The ``axpy_norm_sq`` function provides a fused operation that computes both
an AXPY update and the squared norm of the result in a single pass through
memory. This is more efficient than separate ``axpy`` + ``norm_sq`` calls:

.. code-block:: python

    # Separate operations (less efficient):
    # - 2 reads of x, 2 reads of y, 1 write of y
    la.axpy(alpha, x, y)
    norm2 = la.norm_sq(y)

    # Fused operation (more efficient):
    # - 1 read of x, 1 read of y, 1 write of y
    norm2 = la.axpy_norm_sq(alpha, x, y)

This optimization is particularly valuable in iterative solvers where
memory bandwidth is often the limiting factor.

GPU Support
***********

All linear algebra operations support GPU fields (CUDA and ROCm).
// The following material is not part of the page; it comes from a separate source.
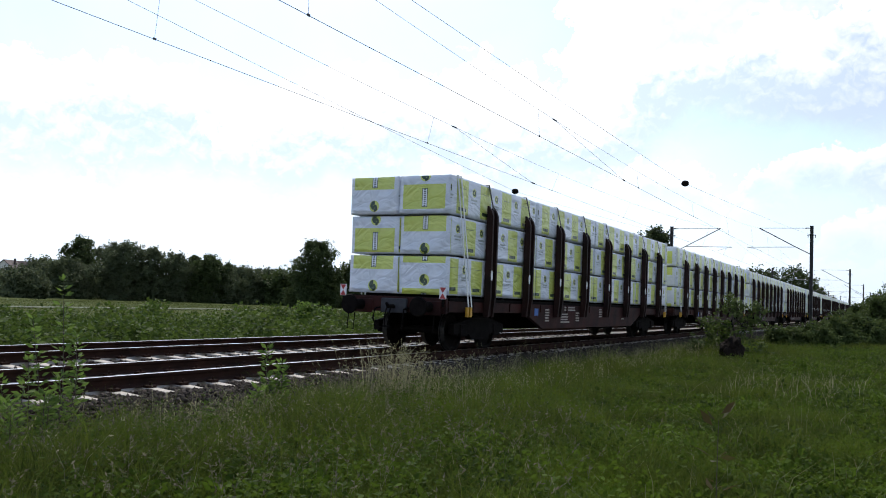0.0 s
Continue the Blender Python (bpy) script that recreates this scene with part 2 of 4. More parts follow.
def make_rail_mat():
    k = Nodes("rusty_rail")
    a = k.noise(3.0, 5)
    col = k.ramp(a, 0.3, 0.7, (0.014, 0.007, 0.005), (0.034, 0.015, 0.010))
    k.bump(k.noise(90.0, 3), 0.2, 0.004)
    return k.done(col, 0.9, 0.0, 0.12)


def make_ballast_mat():
    k = Nodes("ballast_stone")
    col = k.ramp(k.rnd(), 0.0, 1.0, (0.020, 0.017, 0.015), (0.085, 0.074, 0.066))
    col = k.mix(k.math("MULTIPLY", k.noise(0.8, 4), 0.55), col, (0.040, 0.028, 0.022))
    k.bump(k.noise(40.0, 4), 0.5, 0.01)
    return k.done(col, 0.95, 0.0, 0.08)


def make_bed_mat():
    k = Nodes("ballast_bed")
    v = k.n("ShaderNodeTexVoronoi", Scale=17.0)
    k.link(k.coord(), v.inputs["Vector"])
    col = k.mix(v.outputs["Color"], (0.020, 0.017, 0.015), (0.062, 0.054, 0.047))
    col = k.mix(k.math("MULTIPLY", k.noise(0.7, 4), 0.6), col, (0.036, 0.025, 0.019))
    k.bump(k.math("SUBTRACT", 1.0, v.outputs["Distance"]), 1.0, 0.05)
    return k.done(col, 0.97, 0.0, 0.04)


def make_ground_mat():
    k = Nodes("meadow_soil")
    c = k.coord()
    col = k.ramp(k.noise(0.25, 4, 0.6, c), 0.35, 0.65, (0.022, 0.027, 0.010), (0.038, 0.044, 0.015))
    col = k.mix(k.math("MULTIPLY", k.noise(5.0, 5, 0.7, c), 0.6), col, (0.03, 0.04, 0.012))
    col = k.mix(k.math("MULTIPLY", k.math("SUBTRACT", k.noise(0.05, 6, 0.65, c), 0.45, True), 0.9), col, (0.06, 0.058, 0.022))
    sp = k.t.nodes.new("ShaderNodeSeparateXYZ")
    k.link(c, sp.inputs[0])
    fld = k.t.nodes.new("ShaderNodeMapRange")
    k.link(sp.outputs[0], fld.inputs[0])
    fld.inputs[1].default_value, fld.inputs[2].default_value = -21.0, -27.0
    crop = k.ramp(k.noise(0.12, 5, 0.65, c), 0.35, 0.65, (0.044, 0.057, 0.015), (0.068, 0.080, 0.025))
    col = k.mix(fld.outputs[0], col, crop)
    k.bump(k.noise(14.0, 5, 0.7, c), 0.8, 0.06)
    return k.done(col, 0.98, 0.0, 0.05)


M_FILM = make_film_mat()
M_RAIL = make_rail_mat()
M_RUN = simple("polished_rail_head", (0.50, 0.49, 0.48), (0.64, 0.63, 0.62), 6, 0.28, 1.0, 0.03)
M_SLEEP = simple("weathered_concrete", (0.32, 0.285, 0.245), (0.48, 0.435, 0.38), 5, 0.85, 0, 0.25, 70)
M_STONE = make_ballast_mat()
M_BED = make_bed_mat()
M_GROUND = make_ground_mat()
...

The
operations automatically use GPU-optimized kernels when the input fields
reside in device memory:

.. code-block:: python

    import muGrid
    import muGrid.linalg as la

    if muGrid.has_gpu:
        # Create GPU field collection
        fc = muGrid.GlobalFieldCollection([64, 64], device="gpu")
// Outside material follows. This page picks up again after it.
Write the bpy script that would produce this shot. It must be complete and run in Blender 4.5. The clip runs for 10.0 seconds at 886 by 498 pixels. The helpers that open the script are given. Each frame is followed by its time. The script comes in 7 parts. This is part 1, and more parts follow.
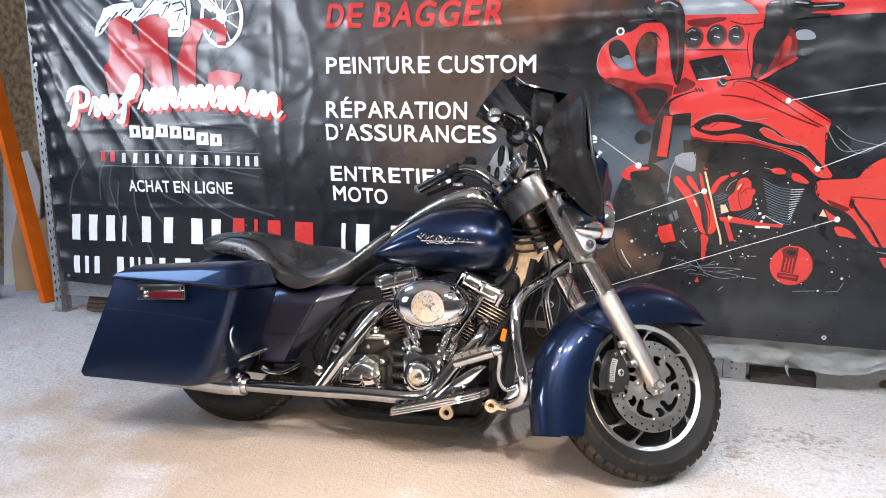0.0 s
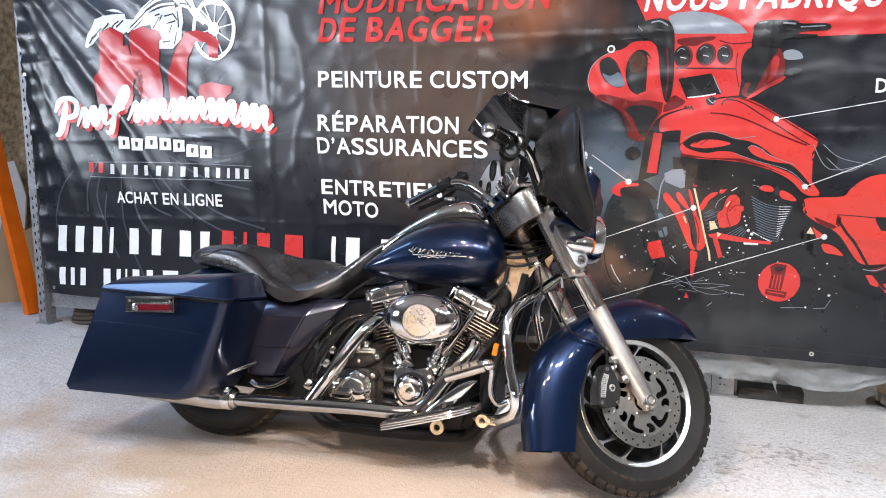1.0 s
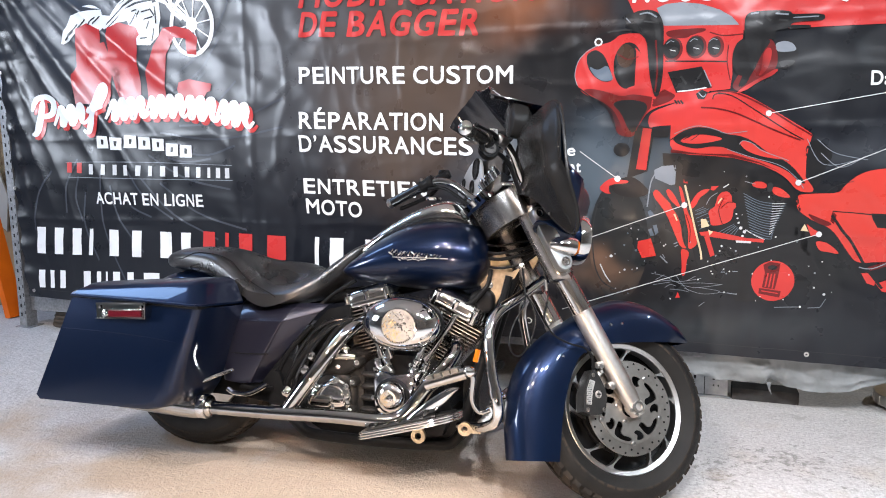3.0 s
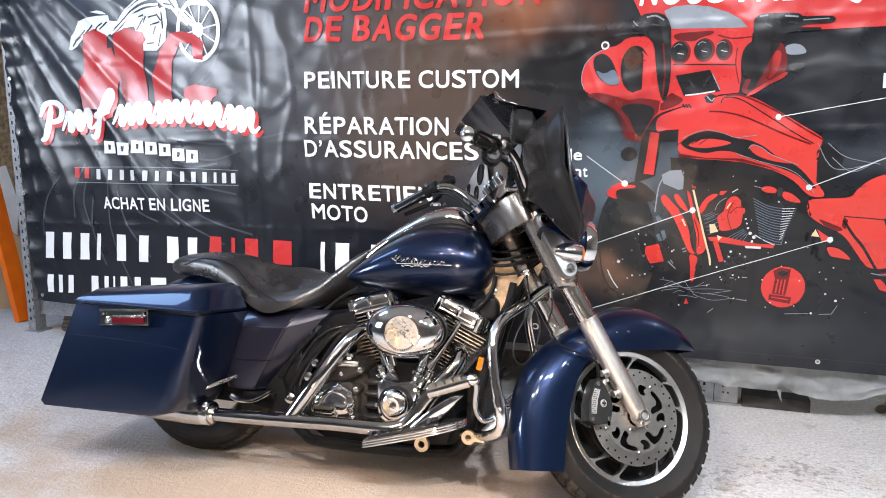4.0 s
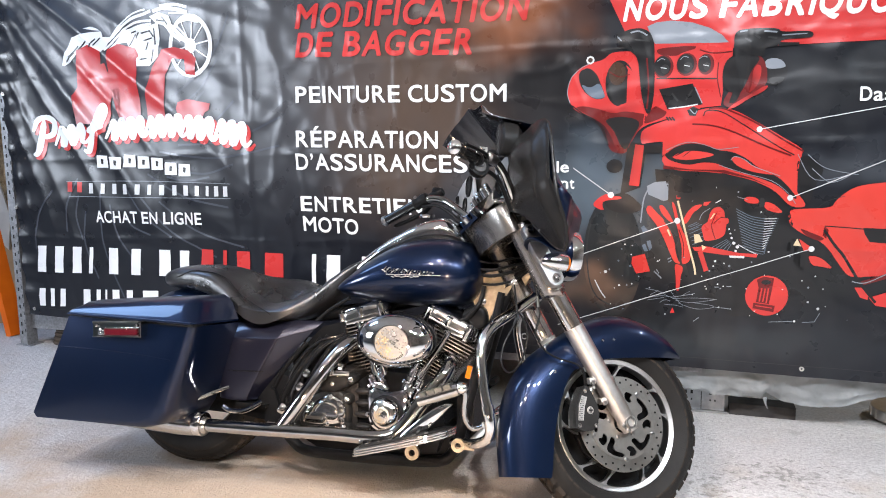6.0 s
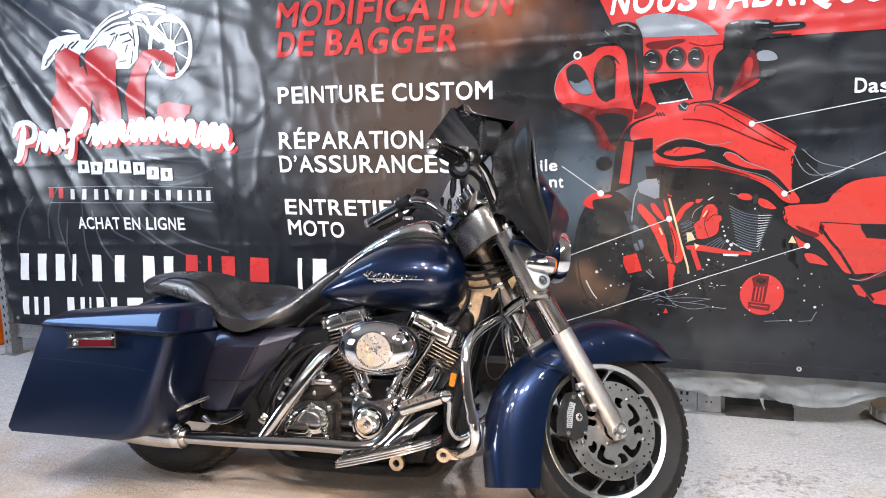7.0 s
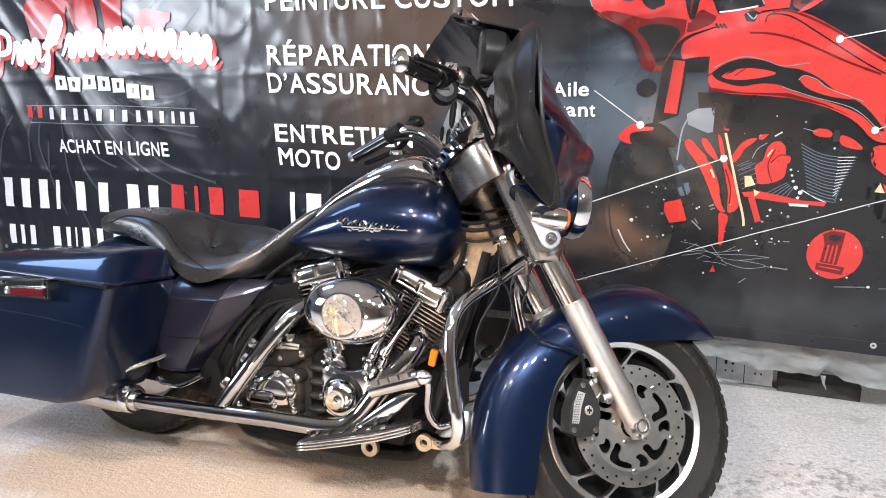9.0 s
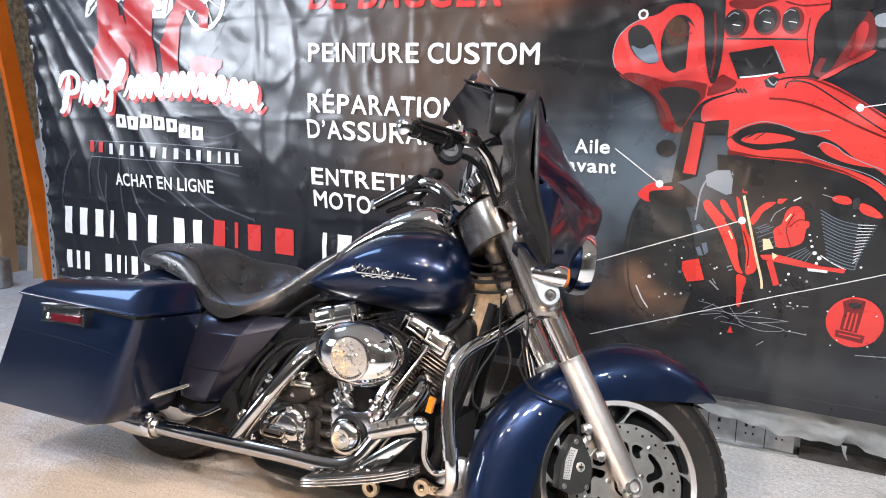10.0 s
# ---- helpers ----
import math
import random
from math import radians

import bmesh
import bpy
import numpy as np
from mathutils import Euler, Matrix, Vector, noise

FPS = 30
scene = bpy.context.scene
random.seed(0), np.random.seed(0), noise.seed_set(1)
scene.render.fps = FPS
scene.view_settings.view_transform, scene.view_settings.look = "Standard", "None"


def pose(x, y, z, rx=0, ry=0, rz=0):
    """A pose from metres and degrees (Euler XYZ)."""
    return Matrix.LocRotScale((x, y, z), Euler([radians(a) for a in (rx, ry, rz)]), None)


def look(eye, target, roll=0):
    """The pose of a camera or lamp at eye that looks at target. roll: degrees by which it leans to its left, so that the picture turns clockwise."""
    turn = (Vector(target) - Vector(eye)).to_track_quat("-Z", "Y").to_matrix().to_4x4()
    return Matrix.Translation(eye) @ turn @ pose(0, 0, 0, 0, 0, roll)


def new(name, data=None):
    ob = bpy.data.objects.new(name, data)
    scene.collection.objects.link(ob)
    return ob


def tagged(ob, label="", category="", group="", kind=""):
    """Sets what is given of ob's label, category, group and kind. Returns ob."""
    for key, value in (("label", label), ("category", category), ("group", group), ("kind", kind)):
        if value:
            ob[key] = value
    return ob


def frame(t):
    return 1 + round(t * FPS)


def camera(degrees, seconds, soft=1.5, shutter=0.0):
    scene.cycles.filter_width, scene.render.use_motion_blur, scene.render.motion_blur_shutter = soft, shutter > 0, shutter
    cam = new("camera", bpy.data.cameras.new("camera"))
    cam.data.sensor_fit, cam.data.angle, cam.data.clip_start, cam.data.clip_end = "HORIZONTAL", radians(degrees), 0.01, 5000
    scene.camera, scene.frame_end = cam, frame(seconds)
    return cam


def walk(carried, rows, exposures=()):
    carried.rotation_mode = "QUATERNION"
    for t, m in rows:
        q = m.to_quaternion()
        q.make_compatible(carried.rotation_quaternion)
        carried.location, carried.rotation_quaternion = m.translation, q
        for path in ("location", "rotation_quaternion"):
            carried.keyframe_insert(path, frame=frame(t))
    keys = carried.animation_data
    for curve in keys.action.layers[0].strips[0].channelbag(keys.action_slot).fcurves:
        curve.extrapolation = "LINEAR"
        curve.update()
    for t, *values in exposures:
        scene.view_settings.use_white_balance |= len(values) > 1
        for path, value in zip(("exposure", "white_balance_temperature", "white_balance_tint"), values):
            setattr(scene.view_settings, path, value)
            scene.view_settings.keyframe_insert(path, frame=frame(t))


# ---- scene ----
cam = camera(64.2, 10.0, soft=1.0)
PATH = [
    (0, (1.264, 0.264, 1.123), (0.644, 2.141, 0.813), -0.8),
    (0.5, (1.254, 0.253, 1.122), (0.652, 2.14, 0.84), -0.6),
    (1, (1.247, 0.259, 1.121), (0.662, 2.152, 0.852), -0.2),
    (1.5, (1.243, 0.261, 1.122), (0.675, 2.161, 0.857), 0.0),
    (2, (1.252, 0.277, 1.125), (0.69, 2.177, 0.852), -0.0),
    (2.5, (1.267, 0.322, 1.128), (0.7, 2.218, 0.843), -0.4),
    (4, (1.299, 0.39, 1.144), (0.685, 2.273, 0.866), -0.8),
    (4.5, (1.303, 0.371, 1.146), (0.683, 2.254, 0.881), -0.8),
    (5, (1.308, 0.349, 1.139), (0.695, 2.236, 0.889), -0.7),
    (5.5, (1.317, 0.339, 1.14), (0.715, 2.231, 0.897), -0.7),
    (7, (1.355, 0.441, 1.144), (0.759, 2.335, 0.9), -1.9),
    (7.5, (1.383, 0.501, 1.144), (0.777, 2.389, 0.883), -2.2),
    (8, (1.365, 0.602, 1.137), (0.763, 2.486, 0.836), -2.3),
    (8.5, (1.327, 0.773, 1.141), (0.719, 2.641, 0.764), -2.1),
    (9, (1.379, 0.914, 1.141), (0.654, 2.722, 0.687), -1.1),
    (9.5, (1.482, 1.012, 1.169), (0.623, 2.765, 0.738), -0.0),
    (10, (1.516, 0.909, 1.191), (0.642, 2.673, 0.839), 0.7),
]
walk(cam, [(t, look(eye, target, roll)) for t, eye, target, roll in PATH],
     ((0, 0.02, 6150, 11), (5, 0.06, 6150, 11), (7.5, 0.10, 6200, 11), (8.5, 0.18, 6300, 11), (10, 0.16, 6250, 11)))

# ---------- world and light ----------
world = bpy.data.worlds.new("world")
scene.world = world
world.use_nodes = True
world.node_tree.nodes["Background"].inputs[0].default_value = (0.75, 0.82, 0.95, 1)
world.node_tree.nodes["Background"].inputs[1].default_value = 0.05


def area_lamp(name, eye, target, sx, sy, watts, colour):
    data = bpy.data.lights.new(name, "AREA")
    data.shape, data.size, data.size_y, data.energy, data.color = "RECTANGLE" if sx != sy else "DISK", sx, sy, watts, colour
    lamp = new(name, data)
    lamp.matrix_world = look(eye, target)
    return lamp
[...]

        x = fc.real_field("x")
        y = fc.real_field("y")

        # Operations execute on GPU
        la.axpy(0.5, x, y)  # GPU kernel
        dot = la.vecdot(x, y)  # GPU reduction

The GPU kernels are optimized for coalesced memory access and use
efficient parallel reduction algorithms for scalar-producing operations.

Integration with Solvers
************************

The linear algebra module provides the core operations used by iterative
solvers in ``muGrid.Solvers``. For example, the conjugate gradient solver
uses these operations internally:

.. code-block:: python

    from muGrid.Solvers import conjugate_gradients

    # The CG solver uses vecdot, axpy, scal, etc. internally
    x = conjugate_gradients(comm, fc, b, x0, hessp=apply_operator)

If you are implementing custom solvers, using the ``muGrid.linalg``
operations ensures efficient execution on both CPU and GPU, with proper
handling of ghost regions for MPI parallelism.